> _Challenge_:
Among the entries below, count the lines that contain the word "script". Write down only the total.
-- BEGIN Information shown --
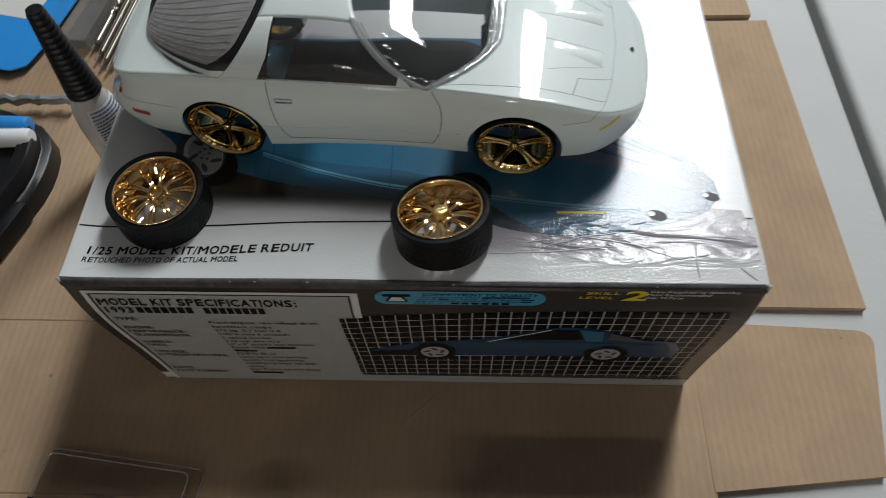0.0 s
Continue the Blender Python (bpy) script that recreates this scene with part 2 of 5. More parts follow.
ORANGE = material("orange_plastic", (0.55, 0.18, 0.04), 0.5, vary=0.1)
RED_BROWN = material("red_brown_board", (0.20, 0.065, 0.03), 0.7, vary=0.15, scale=40)
BEIGE_NYLON = material("milky_white_plastic", (0.70, 0.72, 0.74), 0.4, vary=0.05)


# ---- mesh helpers ----
def part(name, bm, mat, parent=None, label="", smooth=True, at=None):
    me = bpy.data.meshes.new(name)
    bmesh.ops.recalc_face_normals(bm, faces=bm.faces)
    bm.to_mesh(me)
    bm.free()
    if smooth:
        me.polygons.foreach_set("use_smooth", [True] * len(me.polygons))
        me.set_sharp_from_angle(angle=radians(38))
    me.materials.append(mat)
    ob = new(name, me)
    if at is not None:
        ob.matrix_basis = at
    if parent is not None:
        ob.parent = parent
    if label:
        ob["label"] = label
    return ob


def thing(name, m, label, category, group="", kind=""):
    ob = new(name)
    ob.empty_display_size = 0.02
    ob.matrix_basis = m
    return tagged(ob, label, category, group, kind)


def add_box(bm, x0, x1, y0, y1, z0, z1, bevel=0.0, seg=2):
    made = bmesh.ops.create_cube(bm, size=1)["verts"]
    for v in made:
        v.co = ((x0 + x1) / 2 + v.co.x * (x1 - x0), (y0 + y1) / 2 + v.co.y * (y1 - y0), (z0 + z1) / 2 + v.co.z * (z1 - z0))
    if bevel:
        edges = list({e for v in made for e in v.link_edges})
        bmesh.ops.bevel(bm, geom=edges, offset=bevel, segments=seg, affect="EDGES", profile=0.5)
    return bm


def box(x0, x1, y0, y1, z0, z1, bevel=0.0, seg=2):
    return add_box(bmesh.new(), x0, x1, y0, y1, z0, z1, bevel, seg)


def lathe(profile, seg=64, closed=False, ripple=None):
    """Turn (radius, height) pairs round z."""
    bm = bmesh.new()
    rings = []
    for j, (r, z) in enumerate(profile):
        ring = []
        for i in range(seg):
            a = 2 * math.pi * i / seg
            rr = r + (ripple(i, j) if ripple else 0)
            ring.append(bm.verts.new((rr * math.cos(a), rr * math.sin(a), z)))
        rings.append(ring)
    pairs = list(zip(rings, rings[1:]))
    if closed:
        pairs.append((rings[-1], rings[0]))
    for a, b in pairs:
        for i in range(seg):
            k = (i + 1) % seg
            bm.faces.new((a[i], a[k], b[k], b[i]))
    if not closed:
        for ring, (r, _) in ((rings[0], profile[0]), (rings[-1], profile[-1])):
            if r < 0.0006:
                bm.faces.new(ring)
    return bm


def add_tube(bm, pts, radius, seg=8, flat=1.0, taper=None):
    """A rod along points; flat squeezes it, taper scales it along its way."""
    pts = [Vector(p) for p in pts]
    rings = []
    for k, p in enumerate(pts):
        d = (pts[min(k + 1, len(pts) - 1)] - pts[max(k - 1, 0)]).normalized()
        up = Vector((0, 0, 1)) if abs(d.z) < 0.9 else Vector((0, 1, 0))
        s = d.cross(up).normalized()
        n = s.cross(d)
        r = radius * (taper(k / (len(pts) - 1)) if taper else 1)
        rings.append([bm.verts.new(p + s * (r * math.cos(2 * math.pi * i / seg)) + n * (r * flat * math.sin(2 * math.pi * i / seg))) for i in range(seg)])
    for a, b in zip(rings, rings[1:]):
        for i in range(seg):
            bm.faces.new((a[i], a[(i + 1) % seg], b[(i + 1) % seg], b[i]))
    bm.faces.new(rings[0]), bm.faces.new(rings[-1])
    return bm


def tube(pts, radius, seg=8, flat=1.0, taper=None):
    return add_tube(bmesh.new(), pts, radius, seg, flat, taper)


def sheet(f, nu, nv):
    """A grid whose point is f(a, b), both from 0 to 1."""
    bm = bmesh.new()
    g = [[bm.verts.new(f(i / nu, j / nv)) for j in range(nv + 1)] for i in range(nu + 1)]
    for i in range(nu):
        for j in range(nv):
            bm.faces.new((g[i][j], g[i + 1][j], g[i + 1][j + 1], g[i][j + 1]))
    return bm


def plate(points, z0, z1, bevel=0.0):
    """A flat outline in x and y, raised from z0 to z1."""
    bm = bmesh.new()
    f = bm.faces.new([bm.verts.new((x, y, z0)) for x, y in points])
    ex = bmesh.ops.extrude_face_region(bm, geom=[f])
    for g in ex["geom"]:
        if isinstance(g, bmesh.types.BMVert):
            g.co.z = z1
    if bevel:
        bmesh.ops.bevel(bm, geom=[e for e in bm.edges if all(v.co.z == z1 for v in e.verts)], offset=bevel, segments=2, affect="EDGES")
    return bm


def rounded(x0, x1, y0, y1, r, n=6):
    pts = []
    for cx, cy, a0 in ((x1 - r, y1 - r, 0), (x0 + r, y1 - r, 90), (x0 + r, y0 + r, 180), (x1 - r, y0 + r, 270)):
        for k in range(n + 1):
            a = radians(a0 + 90 * k / n)
            pts.append((cx + r * math.cos(a), cy + r * math.sin(a)))
    return pts


def curve_of(xs, ys):
    """A smooth line through pairs."""
    xs, ys = list(xs), list(ys)

    def f(x):
        if x <= xs[0]:
            return ys[0]
        if x >= xs[-1]:
            return ys[-1]
        i = max(k for k in range(len(xs) - 1) if xs[k] <= x)
        h = xs[i + 1] - xs[i]
        t = (x - xs[i]) / h

        def slope(k):
            a, b = max(k - 1, 0), min(k + 1, len(xs) - 1)
            return (ys[b] - ys[a]) / (xs[b] - xs[a])
        m0, m1 = slope(i) * h, slope(i + 1) * h
        return ((2 * t ** 3 - 3 * t ** 2 + 1) * ys[i] + (t ** 3 - 2 * t ** 2 + t) * m0
                + (-2 * t ** 3 + 3 * t ** 2) * ys[i + 1] + (t ** 3 - t ** 2) * m1)
    return f


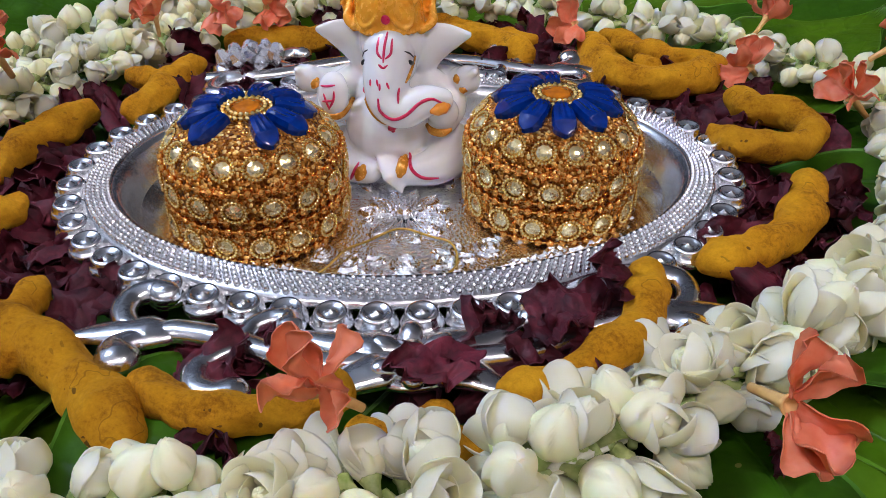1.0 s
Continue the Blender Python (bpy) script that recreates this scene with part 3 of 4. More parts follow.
-- END Information shown --
> _Complete answer_:
2